## PROBLEM TO WORK ON
Write out all the entries word for word, but skip any images.

Part of a data file:

>> begin

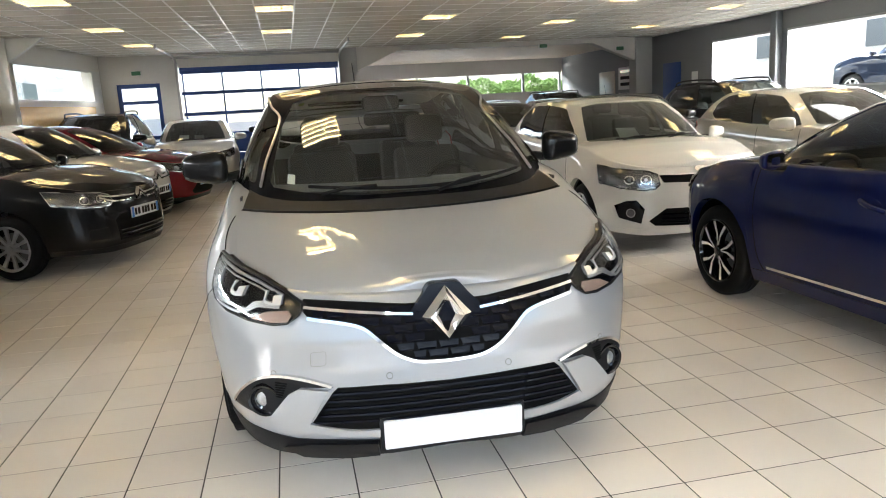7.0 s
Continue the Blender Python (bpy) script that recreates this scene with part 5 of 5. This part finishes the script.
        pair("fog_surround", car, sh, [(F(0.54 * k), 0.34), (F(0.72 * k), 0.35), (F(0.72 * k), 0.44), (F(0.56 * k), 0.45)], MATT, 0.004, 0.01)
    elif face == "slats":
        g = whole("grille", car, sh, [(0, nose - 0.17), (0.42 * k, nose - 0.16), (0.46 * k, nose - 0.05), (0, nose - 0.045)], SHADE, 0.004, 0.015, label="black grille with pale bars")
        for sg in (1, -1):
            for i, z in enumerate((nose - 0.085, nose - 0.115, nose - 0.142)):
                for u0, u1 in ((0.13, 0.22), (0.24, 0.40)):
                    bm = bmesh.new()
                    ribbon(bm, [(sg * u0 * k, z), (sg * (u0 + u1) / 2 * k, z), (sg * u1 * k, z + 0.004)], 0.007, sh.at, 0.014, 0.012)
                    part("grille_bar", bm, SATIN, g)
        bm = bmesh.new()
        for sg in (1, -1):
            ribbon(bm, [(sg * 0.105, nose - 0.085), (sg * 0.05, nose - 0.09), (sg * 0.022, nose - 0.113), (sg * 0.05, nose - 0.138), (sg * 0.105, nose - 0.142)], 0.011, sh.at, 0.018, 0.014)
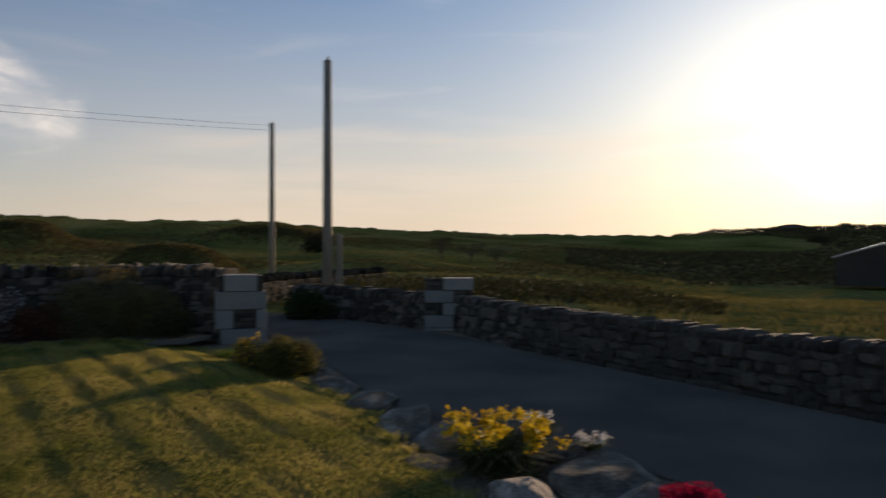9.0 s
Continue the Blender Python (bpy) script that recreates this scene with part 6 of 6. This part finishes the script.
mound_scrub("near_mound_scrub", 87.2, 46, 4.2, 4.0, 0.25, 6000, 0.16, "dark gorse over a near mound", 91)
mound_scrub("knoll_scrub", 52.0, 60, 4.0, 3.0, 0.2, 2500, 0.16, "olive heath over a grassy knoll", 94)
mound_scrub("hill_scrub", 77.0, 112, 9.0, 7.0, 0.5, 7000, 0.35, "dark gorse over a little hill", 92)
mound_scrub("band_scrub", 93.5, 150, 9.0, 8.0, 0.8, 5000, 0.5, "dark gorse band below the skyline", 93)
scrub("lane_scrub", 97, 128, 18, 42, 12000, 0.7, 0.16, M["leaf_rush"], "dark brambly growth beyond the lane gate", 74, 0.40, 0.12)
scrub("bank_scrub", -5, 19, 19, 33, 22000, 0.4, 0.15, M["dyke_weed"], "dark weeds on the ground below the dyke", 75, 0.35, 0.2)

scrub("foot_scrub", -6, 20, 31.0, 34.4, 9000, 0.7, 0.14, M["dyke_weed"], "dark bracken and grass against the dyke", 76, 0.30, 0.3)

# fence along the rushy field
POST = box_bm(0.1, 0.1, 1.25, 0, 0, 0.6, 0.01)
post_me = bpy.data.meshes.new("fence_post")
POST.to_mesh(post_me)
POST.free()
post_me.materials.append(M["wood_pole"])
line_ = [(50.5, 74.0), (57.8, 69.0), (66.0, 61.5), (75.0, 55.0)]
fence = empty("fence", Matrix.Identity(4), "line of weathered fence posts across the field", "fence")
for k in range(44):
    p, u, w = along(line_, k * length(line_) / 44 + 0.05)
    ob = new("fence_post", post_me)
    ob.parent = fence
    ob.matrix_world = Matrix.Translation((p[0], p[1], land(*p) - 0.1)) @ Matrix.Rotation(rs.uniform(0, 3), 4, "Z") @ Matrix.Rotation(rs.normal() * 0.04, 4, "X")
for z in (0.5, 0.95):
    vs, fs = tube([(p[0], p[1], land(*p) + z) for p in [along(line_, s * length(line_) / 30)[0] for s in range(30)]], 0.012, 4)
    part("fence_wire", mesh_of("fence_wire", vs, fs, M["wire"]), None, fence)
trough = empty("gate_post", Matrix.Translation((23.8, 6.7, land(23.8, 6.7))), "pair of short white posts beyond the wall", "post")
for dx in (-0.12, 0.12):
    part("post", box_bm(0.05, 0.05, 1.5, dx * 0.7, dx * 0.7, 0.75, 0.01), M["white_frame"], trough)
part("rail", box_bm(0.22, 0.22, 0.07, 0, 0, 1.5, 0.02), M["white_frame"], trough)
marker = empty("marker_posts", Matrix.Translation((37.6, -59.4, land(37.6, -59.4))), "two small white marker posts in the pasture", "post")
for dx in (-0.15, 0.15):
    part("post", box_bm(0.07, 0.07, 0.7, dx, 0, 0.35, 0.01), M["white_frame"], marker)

>> end

## FINISHED EXERCISE
7.0 s
Continue the Blender Python (bpy) script that recreates this scene with part 5 of 5. This part finishes the script.
        pair("fog_surround", car, sh, [(F(0.54 * k), 0.34), (F(0.72 * k), 0.35), (F(0.72 * k), 0.44), (F(0.56 * k), 0.45)], MATT, 0.004, 0.01)
    elif face == "slats":
        g = whole("grille", car, sh, [(0, nose - 0.17), (0.42 * k, nose - 0.16), (0.46 * k, nose - 0.05), (0, nose - 0.045)], SHADE, 0.004, 0.015, label="black grille with pale bars")
        for sg in (1, -1):
            for i, z in enumerate((nose - 0.085, nose - 0.115, nose - 0.142)):
                for u0, u1 in ((0.13, 0.22), (0.24, 0.40)):
                    bm = bmesh.new()
                    ribbon(bm, [(sg * u0 * k, z), (sg * (u0 + u1) / 2 * k, z), (sg * u1 * k, z + 0.004)], 0.007, sh.at, 0.014, 0.012)
                    part("grille_bar", bm, SATIN, g)
        bm = bmesh.new()
        for sg in (1, -1):
            ribbon(bm, [(sg * 0.105, nose - 0.085), (sg * 0.05, nose - 0.09), (sg * 0.022, nose - 0.113), (sg * 0.05, nose - 0.138), (sg * 0.105, nose - 0.142)], 0.011, sh.at, 0.018, 0.014)
9.0 s
Continue the Blender Python (bpy) script that recreates this scene with part 6 of 6. This part finishes the script.
mound_scrub("near_mound_scrub", 87.2, 46, 4.2, 4.0, 0.25, 6000, 0.16, "dark gorse over a near mound", 91)
mound_scrub("knoll_scrub", 52.0, 60, 4.0, 3.0, 0.2, 2500, 0.16, "olive heath over a grassy knoll", 94)
mound_scrub("hill_scrub", 77.0, 112, 9.0, 7.0, 0.5, 7000, 0.35, "dark gorse over a little hill", 92)
mound_scrub("band_scrub", 93.5, 150, 9.0, 8.0, 0.8, 5000, 0.5, "dark gorse band below the skyline", 93)
scrub("lane_scrub", 97, 128, 18, 42, 12000, 0.7, 0.16, M["leaf_rush"], "dark brambly growth beyond the lane gate", 74, 0.40, 0.12)
scrub("bank_scrub", -5, 19, 19, 33, 22000, 0.4, 0.15, M["dyke_weed"], "dark weeds on the ground below the dyke", 75, 0.35, 0.2)

scrub("foot_scrub", -6, 20, 31.0, 34.4, 9000, 0.7, 0.14, M["dyke_weed"], "dark bracken and grass against the dyke", 76, 0.30, 0.3)

# fence along the rushy field
POST = box_bm(0.1, 0.1, 1.25, 0, 0, 0.6, 0.01)
post_me = bpy.data.meshes.new("fence_post")
POST.to_mesh(post_me)
POST.free()
post_me.materials.append(M["wood_pole"])
line_ = [(50.5, 74.0), (57.8, 69.0), (66.0, 61.5), (75.0, 55.0)]
fence = empty("fence", Matrix.Identity(4), "line of weathered fence posts across the field", "fence")
for k in range(44):
    p, u, w = along(line_, k * length(line_) / 44 + 0.05)
    ob = new("fence_post", post_me)
    ob.parent = fence
    ob.matrix_world = Matrix.Translation((p[0], p[1], land(*p) - 0.1)) @ Matrix.Rotation(rs.uniform(0, 3), 4, "Z") @ Matrix.Rotation(rs.normal() * 0.04, 4, "X")
for z in (0.5, 0.95):
    vs, fs = tube([(p[0], p[1], land(*p) + z) for p in [along(line_, s * length(line_) / 30)[0] for s in range(30)]], 0.012, 4)
    part("fence_wire", mesh_of("fence_wire", vs, fs, M["wire"]), None, fence)
trough = empty("gate_post", Matrix.Translation((23.8, 6.7, land(23.8, 6.7))), "pair of short white posts beyond the wall", "post")
for dx in (-0.12, 0.12):
    part("post", box_bm(0.05, 0.05, 1.5, dx * 0.7, dx * 0.7, 0.75, 0.01), M["white_frame"], trough)
part("rail", box_bm(0.22, 0.22, 0.07, 0, 0, 1.5, 0.02), M["white_frame"], trough)
marker = empty("marker_posts", Matrix.Translation((37.6, -59.4, land(37.6, -59.4))), "two small white marker posts in the pasture", "post")
for dx in (-0.15, 0.15):
    part("post", box_bm(0.07, 0.07, 0.7, dx, 0, 0.35, 0.01), M["white_frame"], marker)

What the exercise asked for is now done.